-- BEGIN --

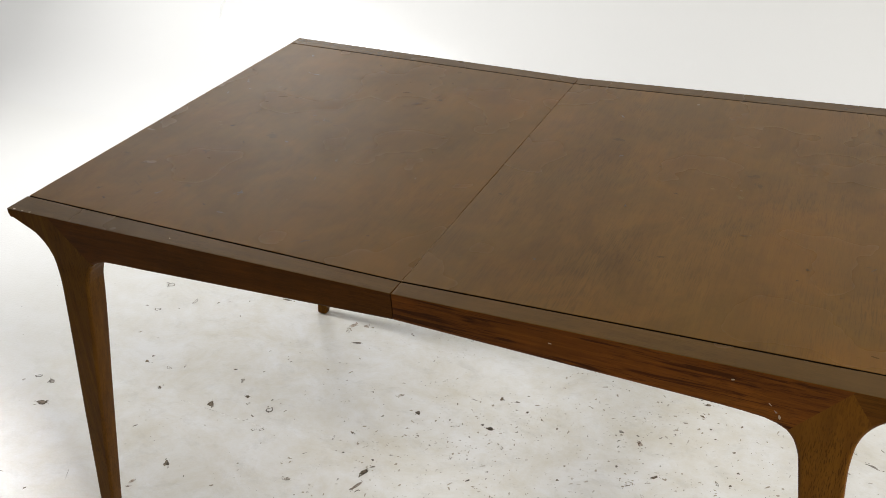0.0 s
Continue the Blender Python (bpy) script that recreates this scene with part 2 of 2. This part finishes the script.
bm = bmesh.new()
box(bm, WEST, EAST, SOUTH, COVE_Y, -0.12, 0.0)
floor = tagged(mesh_object("floor", bm, floor_paint), "white painted concrete studio floor, chipped and scuffed", "floor", kind="structure")

bm = bmesh.new()
line = [(COVE_Y + COVE_R * math.sin(a), COVE_R - COVE_R * math.cos(a)) for a in np.linspace(0, math.pi / 2, 33)] + [(COVE_Y + COVE_R, TOP)]
back = [(COVE_Y + COVE_R + 0.15, TOP), (COVE_Y + COVE_R + 0.15, -0.12), (COVE_Y, -0.12)]
ends = [[bm.verts.new((x, y, z)) for y, z in line + back] for x in (WEST, EAST)]
n = len(ends[0])
for i in range(n):
    bm.faces.new([ends[0][i], ends[0][(i + 1) % n], ends[1][(i + 1) % n], ends[1][i]])
bm.faces.new(ends[0])
bm.faces.new(ends[1][::-1])
wall_north = tagged(mesh_object("wall_north", bm, wall_paint, 30), "glossy white cyclorama wall curving up from the floor", "wall", kind="structure")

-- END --

Required work: Extract all the data above exactly, excluding every picture.

Solution below:
0.0 s
Continue the Blender Python (bpy) script that recreates this scene with part 2 of 2. This part finishes the script.
bm = bmesh.new()
box(bm, WEST, EAST, SOUTH, COVE_Y, -0.12, 0.0)
floor = tagged(mesh_object("floor", bm, floor_paint), "white painted concrete studio floor, chipped and scuffed", "floor", kind="structure")

bm = bmesh.new()
line = [(COVE_Y + COVE_R * math.sin(a), COVE_R - COVE_R * math.cos(a)) for a in np.linspace(0, math.pi / 2, 33)] + [(COVE_Y + COVE_R, TOP)]
back = [(COVE_Y + COVE_R + 0.15, TOP), (COVE_Y + COVE_R + 0.15, -0.12), (COVE_Y, -0.12)]
ends = [[bm.verts.new((x, y, z)) for y, z in line + back] for x in (WEST, EAST)]
n = len(ends[0])
for i in range(n):
    bm.faces.new([ends[0][i], ends[0][(i + 1) % n], ends[1][(i + 1) % n], ends[1][i]])
bm.faces.new(ends[0])
bm.faces.new(ends[1][::-1])
wall_north = tagged(mesh_object("wall_north", bm, wall_paint, 30), "glossy white cyclorama wall curving up from the floor", "wall", kind="structure")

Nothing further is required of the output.